Required task:
Return precisely the span of lines from the top of the material below to the line containing "timber block on", both included. Pictures are excluded.

Recorded data:
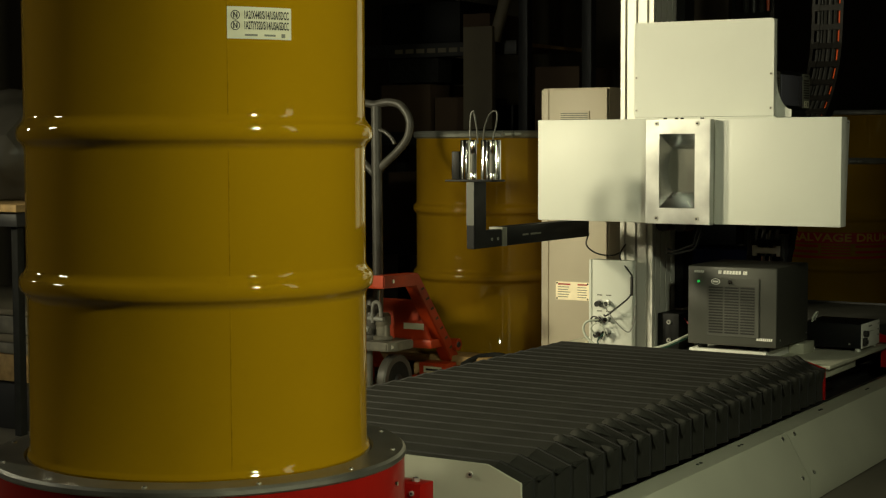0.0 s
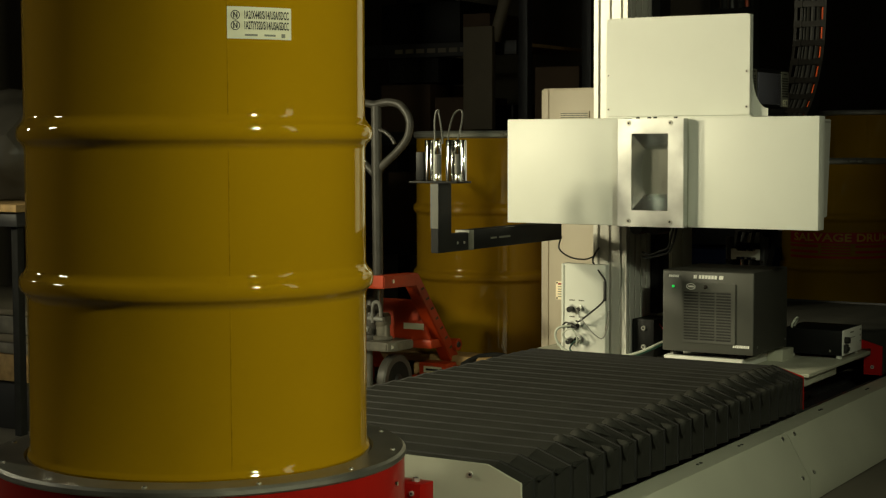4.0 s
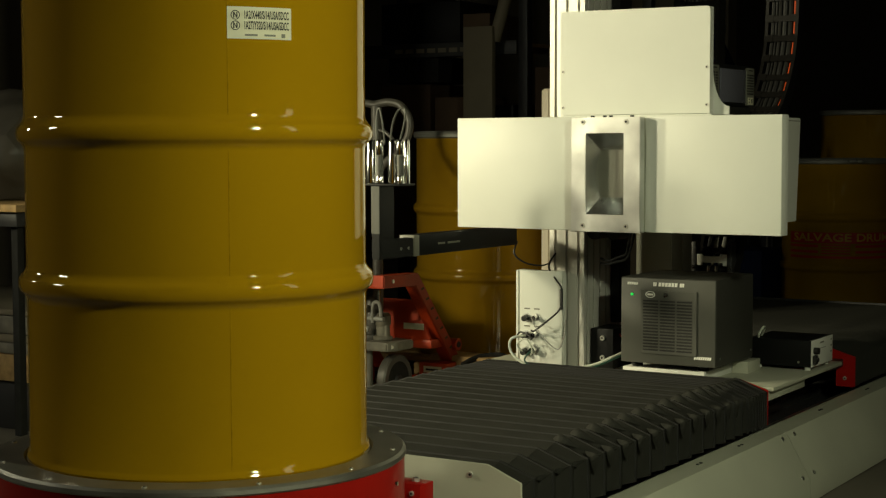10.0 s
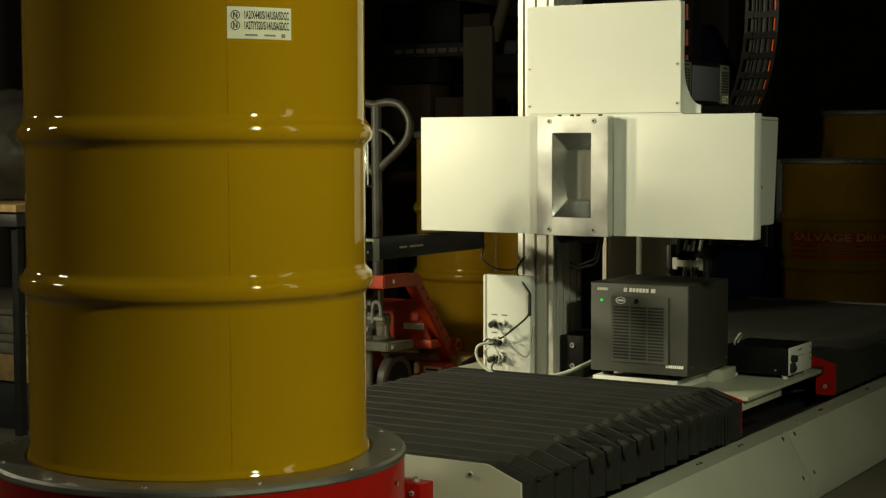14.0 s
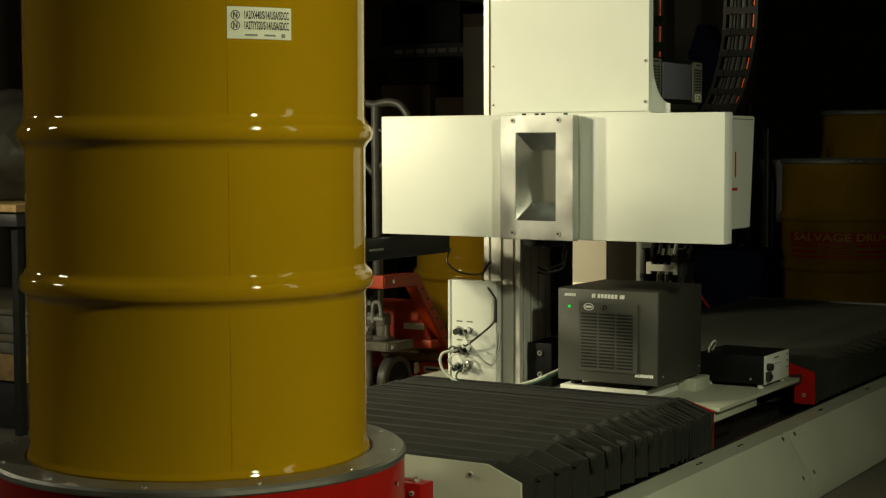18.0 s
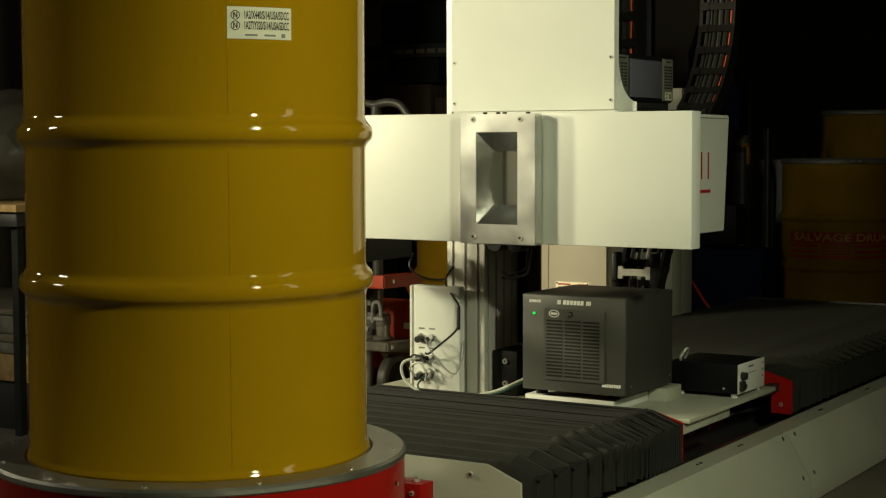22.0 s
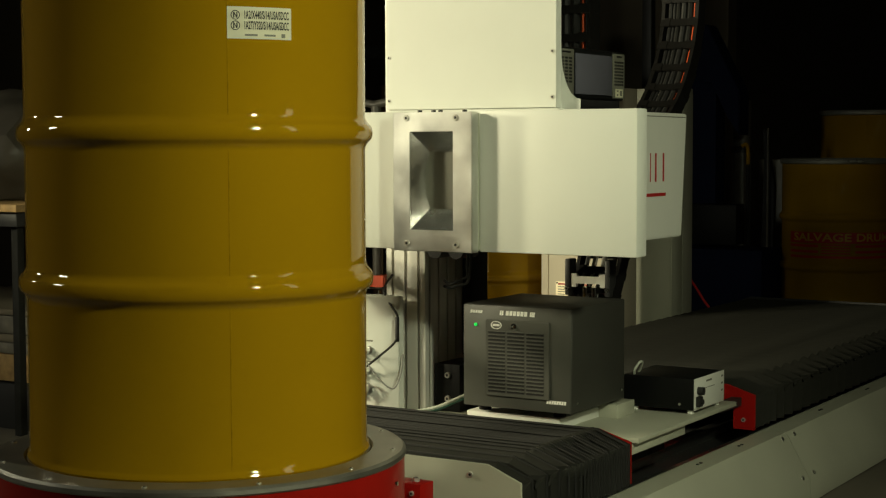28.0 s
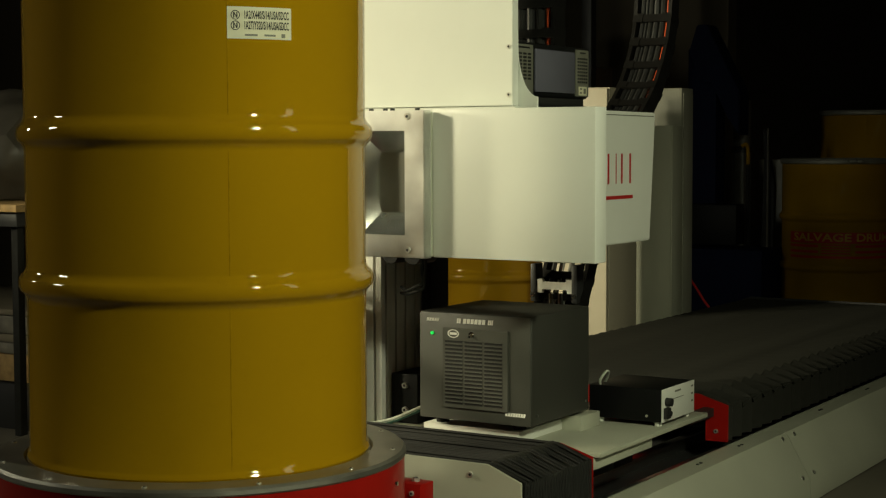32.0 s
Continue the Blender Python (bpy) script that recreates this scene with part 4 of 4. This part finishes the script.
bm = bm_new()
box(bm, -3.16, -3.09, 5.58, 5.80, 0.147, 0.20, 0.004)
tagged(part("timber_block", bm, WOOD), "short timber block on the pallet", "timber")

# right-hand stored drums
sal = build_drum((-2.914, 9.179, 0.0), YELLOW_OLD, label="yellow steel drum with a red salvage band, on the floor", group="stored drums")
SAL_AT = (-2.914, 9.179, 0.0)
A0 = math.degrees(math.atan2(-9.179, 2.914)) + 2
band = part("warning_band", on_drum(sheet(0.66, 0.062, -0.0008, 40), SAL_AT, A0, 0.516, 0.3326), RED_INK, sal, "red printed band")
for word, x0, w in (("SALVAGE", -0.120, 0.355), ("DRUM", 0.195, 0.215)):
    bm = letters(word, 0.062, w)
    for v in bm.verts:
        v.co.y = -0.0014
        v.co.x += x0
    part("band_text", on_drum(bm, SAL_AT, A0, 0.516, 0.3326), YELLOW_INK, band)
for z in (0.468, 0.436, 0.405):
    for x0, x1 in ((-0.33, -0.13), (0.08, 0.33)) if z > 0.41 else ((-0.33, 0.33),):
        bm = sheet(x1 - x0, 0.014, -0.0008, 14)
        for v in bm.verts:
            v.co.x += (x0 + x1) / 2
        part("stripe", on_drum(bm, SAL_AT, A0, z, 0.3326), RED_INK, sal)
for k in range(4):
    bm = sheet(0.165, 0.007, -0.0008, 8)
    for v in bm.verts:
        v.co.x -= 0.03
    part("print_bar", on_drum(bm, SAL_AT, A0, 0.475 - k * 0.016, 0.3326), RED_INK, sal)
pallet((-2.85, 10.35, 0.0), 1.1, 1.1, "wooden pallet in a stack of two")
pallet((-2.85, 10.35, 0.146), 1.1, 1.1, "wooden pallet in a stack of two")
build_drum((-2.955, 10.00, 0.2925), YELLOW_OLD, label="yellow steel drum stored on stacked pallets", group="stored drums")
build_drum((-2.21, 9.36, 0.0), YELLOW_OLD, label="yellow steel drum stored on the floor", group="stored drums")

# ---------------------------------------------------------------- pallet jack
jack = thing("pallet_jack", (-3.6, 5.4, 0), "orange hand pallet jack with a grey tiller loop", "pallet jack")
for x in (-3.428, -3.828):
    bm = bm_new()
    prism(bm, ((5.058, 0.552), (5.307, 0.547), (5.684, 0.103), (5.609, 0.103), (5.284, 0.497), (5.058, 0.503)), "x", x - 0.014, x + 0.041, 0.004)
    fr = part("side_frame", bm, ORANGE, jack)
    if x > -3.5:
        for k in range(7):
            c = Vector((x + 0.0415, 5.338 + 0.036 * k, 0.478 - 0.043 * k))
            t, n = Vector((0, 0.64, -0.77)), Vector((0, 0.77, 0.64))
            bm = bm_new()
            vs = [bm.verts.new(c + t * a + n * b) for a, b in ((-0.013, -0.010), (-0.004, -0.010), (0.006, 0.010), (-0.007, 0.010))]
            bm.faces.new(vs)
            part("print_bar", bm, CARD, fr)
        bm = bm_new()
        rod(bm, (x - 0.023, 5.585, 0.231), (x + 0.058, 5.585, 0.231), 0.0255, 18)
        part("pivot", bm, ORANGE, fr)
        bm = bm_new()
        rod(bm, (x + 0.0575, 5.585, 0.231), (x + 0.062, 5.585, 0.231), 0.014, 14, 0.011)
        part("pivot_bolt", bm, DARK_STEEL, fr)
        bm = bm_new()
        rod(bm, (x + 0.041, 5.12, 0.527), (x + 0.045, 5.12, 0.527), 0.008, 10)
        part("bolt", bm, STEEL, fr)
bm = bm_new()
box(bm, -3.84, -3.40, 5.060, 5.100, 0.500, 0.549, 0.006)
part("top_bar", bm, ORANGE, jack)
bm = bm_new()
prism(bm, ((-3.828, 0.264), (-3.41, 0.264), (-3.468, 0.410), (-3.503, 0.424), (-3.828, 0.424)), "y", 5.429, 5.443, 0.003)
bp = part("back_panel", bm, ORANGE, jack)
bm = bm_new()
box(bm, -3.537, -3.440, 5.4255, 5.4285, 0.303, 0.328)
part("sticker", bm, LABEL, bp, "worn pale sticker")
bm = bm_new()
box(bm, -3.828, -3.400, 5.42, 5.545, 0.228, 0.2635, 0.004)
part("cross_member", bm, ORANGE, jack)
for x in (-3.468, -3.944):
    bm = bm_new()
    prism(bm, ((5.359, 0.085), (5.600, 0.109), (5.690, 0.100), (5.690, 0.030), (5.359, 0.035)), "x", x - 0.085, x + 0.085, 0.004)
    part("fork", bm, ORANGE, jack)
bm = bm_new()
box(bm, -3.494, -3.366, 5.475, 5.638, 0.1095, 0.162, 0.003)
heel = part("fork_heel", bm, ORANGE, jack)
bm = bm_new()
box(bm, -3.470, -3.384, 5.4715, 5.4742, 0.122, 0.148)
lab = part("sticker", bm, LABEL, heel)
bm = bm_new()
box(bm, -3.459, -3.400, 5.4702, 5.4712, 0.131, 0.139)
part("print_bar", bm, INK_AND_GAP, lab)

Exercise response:
0.0 s
4.0 s
10.0 s
14.0 s
18.0 s
22.0 s
28.0 s
32.0 s
Continue the Blender Python (bpy) script that recreates this scene with part 4 of 4. This part finishes the script.
bm = bm_new()
box(bm, -3.16, -3.09, 5.58, 5.80, 0.147, 0.20, 0.004)
tagged(part("timber_block", bm, WOOD), "short timber block on the pallet", "timber")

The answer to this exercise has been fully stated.